The real architects of our misery and hardship reside in Westminster. It is they who introduced legislation designed to allow bosses to act with impunity and pay poverty wages. The only way we can really improve our lives is not as some would have you believe, by blaming other poor workers from other countries, it is through standing together in solidarity. By organising and combining that we become stronger as our fabulous members are showing through their decision to ballot for strike action in McDonalds.

Our members in McDonalds are both born in the UK and outside the UK, and where the bosses have separated groups of workers by pitting certain nationalities against each other, the workers organised have stood together and fought to win change for all, even organising themed social events to welcome each other in the face of the bosses ‘attempts to create divisions in the workplace.
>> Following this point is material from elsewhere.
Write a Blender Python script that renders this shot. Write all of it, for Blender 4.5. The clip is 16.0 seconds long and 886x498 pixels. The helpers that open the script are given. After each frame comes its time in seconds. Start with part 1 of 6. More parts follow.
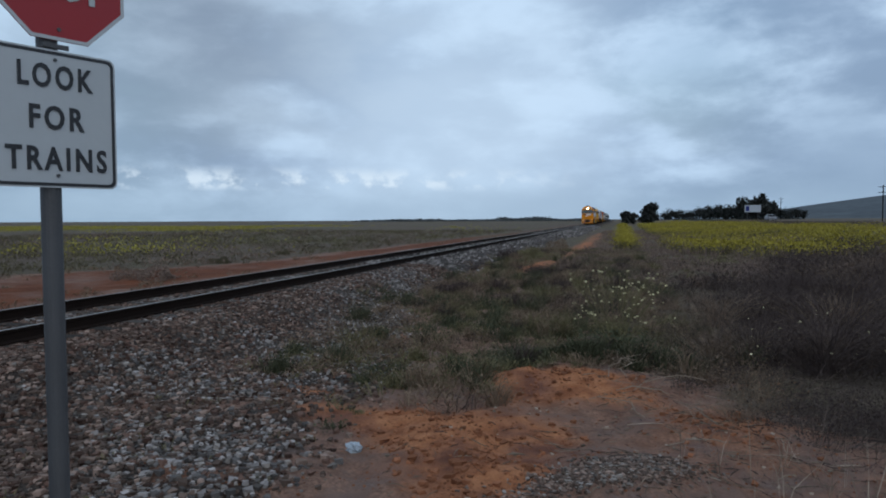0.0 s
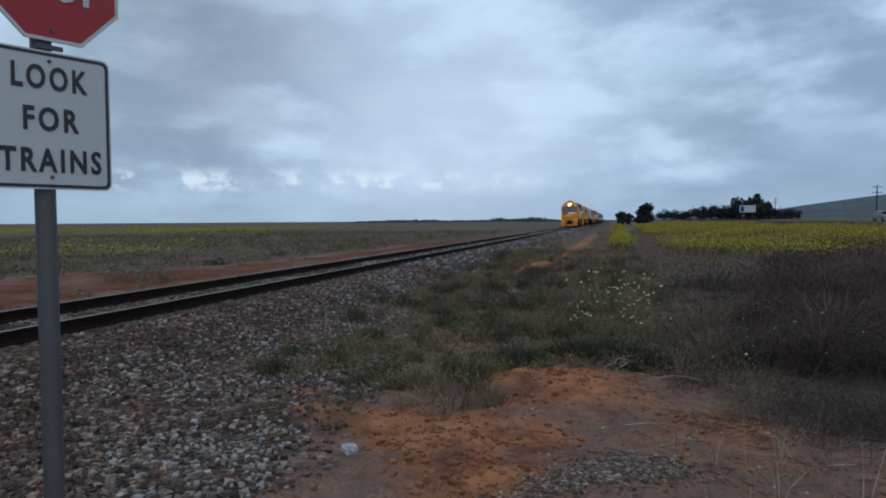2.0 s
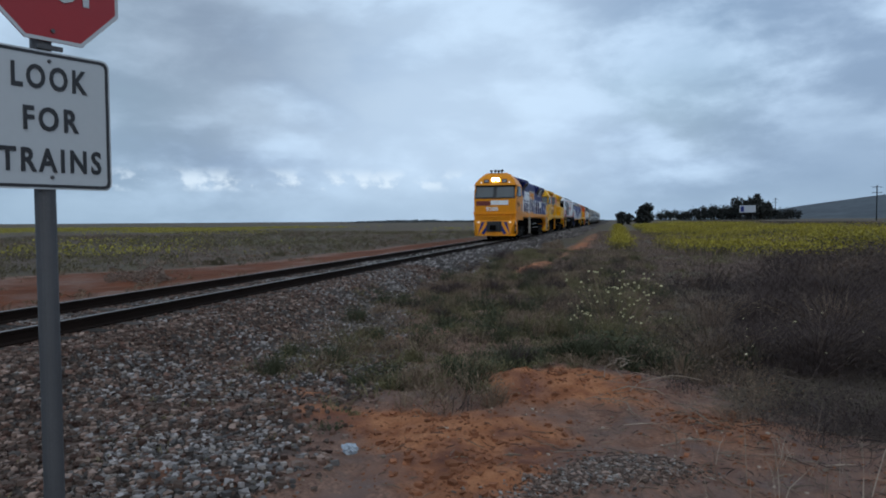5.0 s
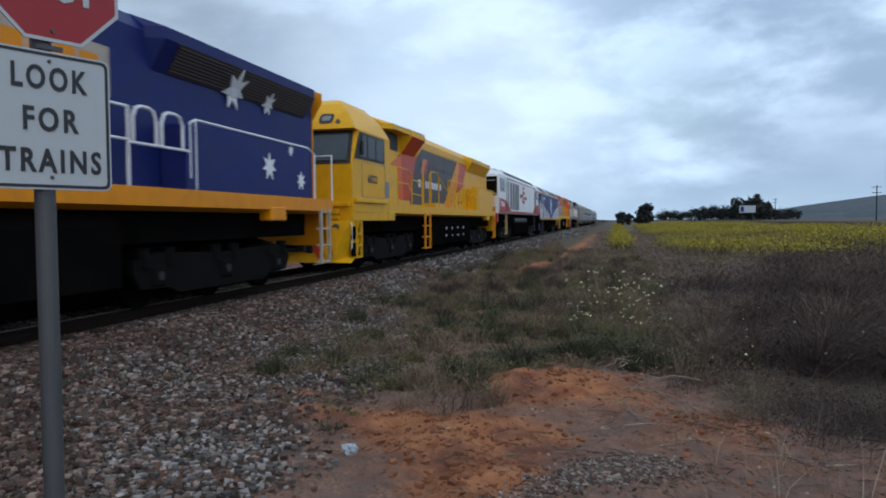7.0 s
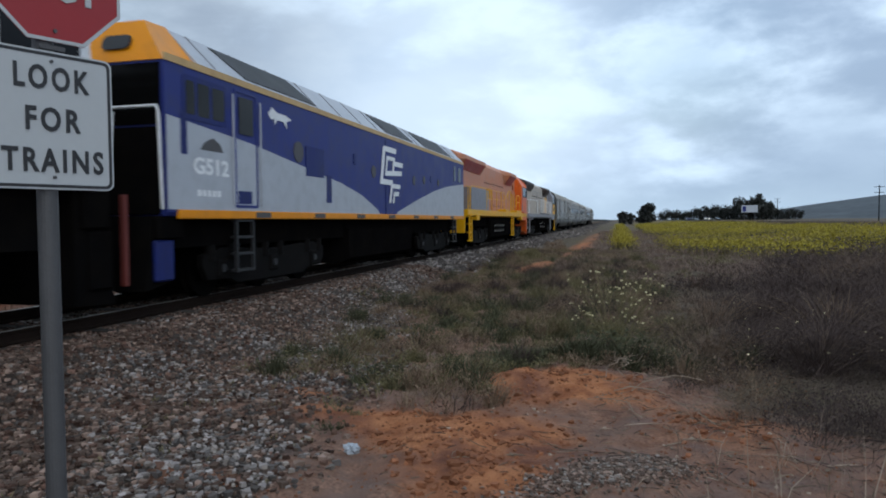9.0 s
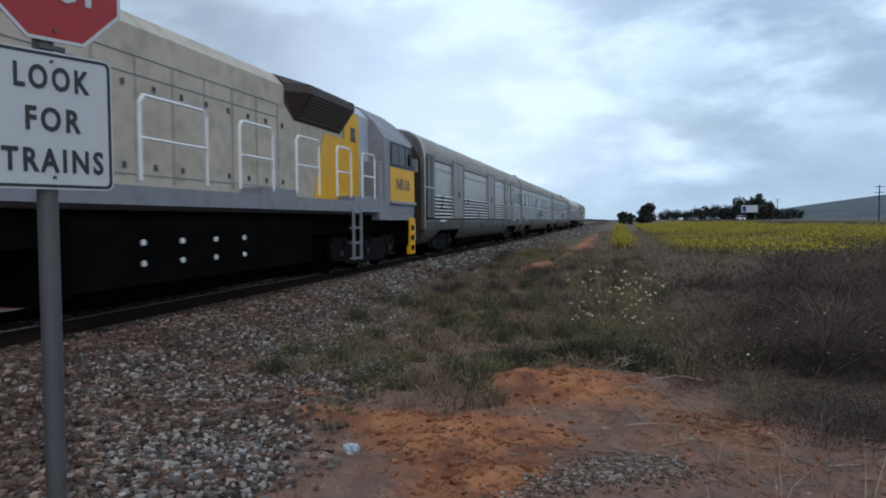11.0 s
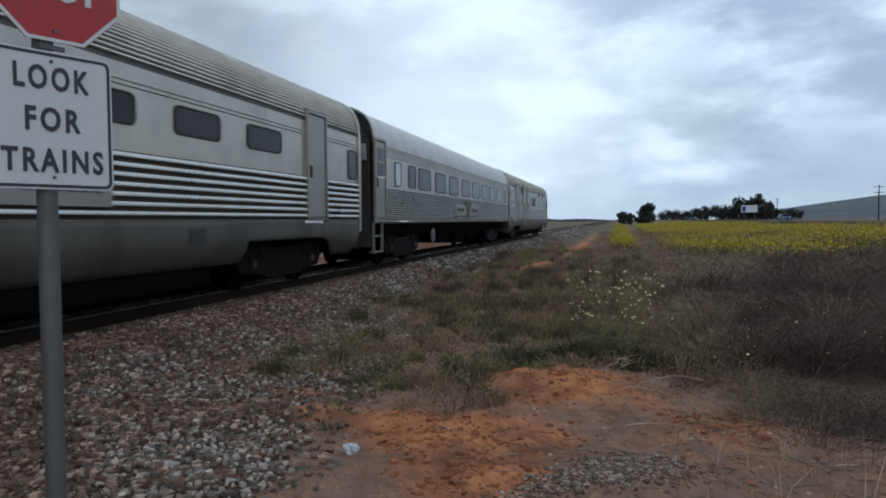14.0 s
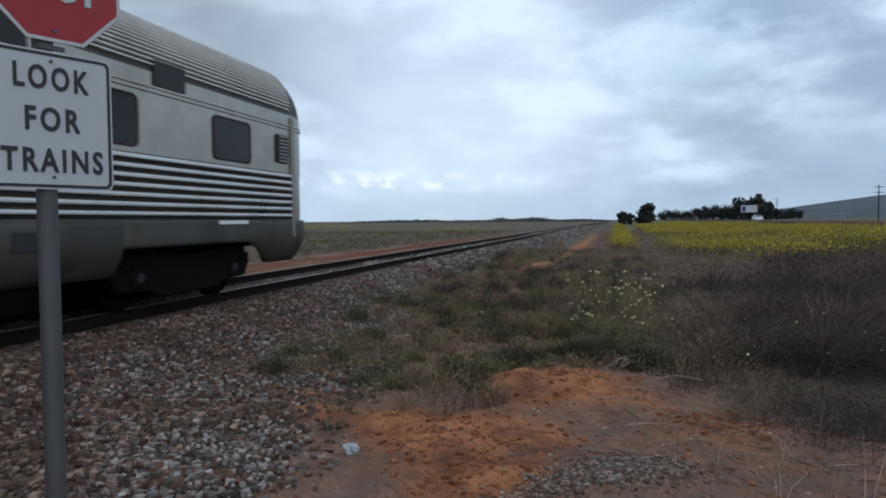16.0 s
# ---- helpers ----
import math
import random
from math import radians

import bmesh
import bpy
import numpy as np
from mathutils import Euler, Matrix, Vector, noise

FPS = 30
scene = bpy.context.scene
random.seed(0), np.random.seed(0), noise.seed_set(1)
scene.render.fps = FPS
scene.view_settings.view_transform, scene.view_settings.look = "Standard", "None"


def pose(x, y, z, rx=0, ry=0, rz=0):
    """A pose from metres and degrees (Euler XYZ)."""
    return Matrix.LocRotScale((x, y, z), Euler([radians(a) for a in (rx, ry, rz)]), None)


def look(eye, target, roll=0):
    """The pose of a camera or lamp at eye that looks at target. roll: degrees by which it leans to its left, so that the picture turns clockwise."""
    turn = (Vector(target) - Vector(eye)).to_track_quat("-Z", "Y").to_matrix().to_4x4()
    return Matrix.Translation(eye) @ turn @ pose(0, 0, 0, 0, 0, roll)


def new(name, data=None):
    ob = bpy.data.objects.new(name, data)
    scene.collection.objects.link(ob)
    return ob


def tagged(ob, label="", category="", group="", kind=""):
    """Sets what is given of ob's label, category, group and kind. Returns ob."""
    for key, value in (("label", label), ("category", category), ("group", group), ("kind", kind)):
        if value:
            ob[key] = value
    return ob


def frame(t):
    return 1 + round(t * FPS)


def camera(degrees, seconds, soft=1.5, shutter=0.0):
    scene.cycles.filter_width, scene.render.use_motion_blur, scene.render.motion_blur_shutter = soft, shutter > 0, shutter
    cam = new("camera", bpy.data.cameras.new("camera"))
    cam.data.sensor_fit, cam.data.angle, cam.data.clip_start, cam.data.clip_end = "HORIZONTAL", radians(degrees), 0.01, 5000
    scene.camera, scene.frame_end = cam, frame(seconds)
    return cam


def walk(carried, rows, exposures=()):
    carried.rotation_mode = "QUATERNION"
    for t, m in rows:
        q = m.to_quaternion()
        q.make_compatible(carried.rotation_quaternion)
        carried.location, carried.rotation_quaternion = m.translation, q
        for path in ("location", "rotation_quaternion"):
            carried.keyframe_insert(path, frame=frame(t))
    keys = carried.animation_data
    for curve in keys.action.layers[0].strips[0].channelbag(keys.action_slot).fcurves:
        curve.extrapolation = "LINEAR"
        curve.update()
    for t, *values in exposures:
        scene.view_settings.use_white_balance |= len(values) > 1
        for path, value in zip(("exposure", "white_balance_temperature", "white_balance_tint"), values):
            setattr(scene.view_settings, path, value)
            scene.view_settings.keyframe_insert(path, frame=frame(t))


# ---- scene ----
cam = camera(66.3, 16.0, soft=1.9, shutter=0.1)

# ------------------------------------------------------------ camera
EYE = Vector((7.9, 0.0, 1.3))
YAW, PITCH, LEAN = 14.22, 2.38, -0.4


def aim(dx=0.0, dy=0.0, lean=0.0):
    """A small turn of the held camera about its standing place, dx and dy in twentieths of a degree."""
    a, p = radians(YAW + dx * 0.0477), radians(PITCH - dy * 0.0477)
    way = Vector((-math.sin(a) * math.cos(p), math.cos(a) * math.cos(p), -math.sin(p)))
    return look(EYE, EYE + way, LEAN + lean)


walk(cam, [(0.0, aim(8, -1.5, 0.12)), (0.5, aim(5, 1.5, -0.08)), (1.0, aim(2, 0)), (1.5, aim(0, 0)), (2.0, aim(0.5, 0)), (4.0, aim(0.5, 0)),
           (7.0, aim(0.3, 0.4)), (7.5, aim(1.8, 0)), (8.0, aim(1.8, 0)), (8.5, aim(3, 0)), (9.0, aim(3.4, 0)), (11.5, aim(3.4, 0)),
           (12.5, aim(2.6, 0)), (13.0, aim(1.6, 0)), (13.5, aim(3.2, 0)), (14.0, aim(3, 0)), (14.5, aim(2.4, 0)), (15.5, aim(2.6, 0)),
           (16.0, aim(2.8, 0))],
     exposures=[(0.0, 0.08, 6200, 8), (4.2, 0.08, 6200, 8), (6.5, 0.42, 6320, 9), (8.0, 0.55, 6400, 9), (9.0, 0.55, 6600, 9), (11.5, 0.55, 6450, 9), (12.5, 0.55, 6650, 9), (15.0, 0.54, 6800, 9), (15.5, 0.50, 6750, 9), (16.0, 0.41, 6600, 9)])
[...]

Our union has held the long term view that we should have a planned economy with an ability to own and control the means of production. Our members saw the EU as a gravy train, working in the interests of wealthy elites and industrial scale tax avoidance. They felt that leaving the EU would give the UK the best opportunity to renationalise our key industries and begin a programme of manufacturing on a scale that would allow us to be self-sufficient and independent while enjoying solid trading relationships with other countries. Obviously, a key component in terms of facilitating this is continued freedom of movement.

Many of our members come from communities that voted to leave the EU. They are a reflection of real life that the movers and shakers in both the Leave and Remain campaigns took for granted. We weren’t surprised by the outcome of the EU referendum; after decades of politicians heaping blame on the EU for everything from the shape of fruit to personal hardship, what else could we possibly expect? However, we cannot allow migrant labour to remain as a political football to give succour to the prejudices of the uninformed. Given the same rights and freedoms as UK citizens, foreign workers have the ability to ensure that the UK actually makes a success of Brexit, one that benefits the many, rather than the few.

Ian Hodon is President of the Bakers and Allied Food Workers Union and founding signatory of the Labour Campaign for Free Movement.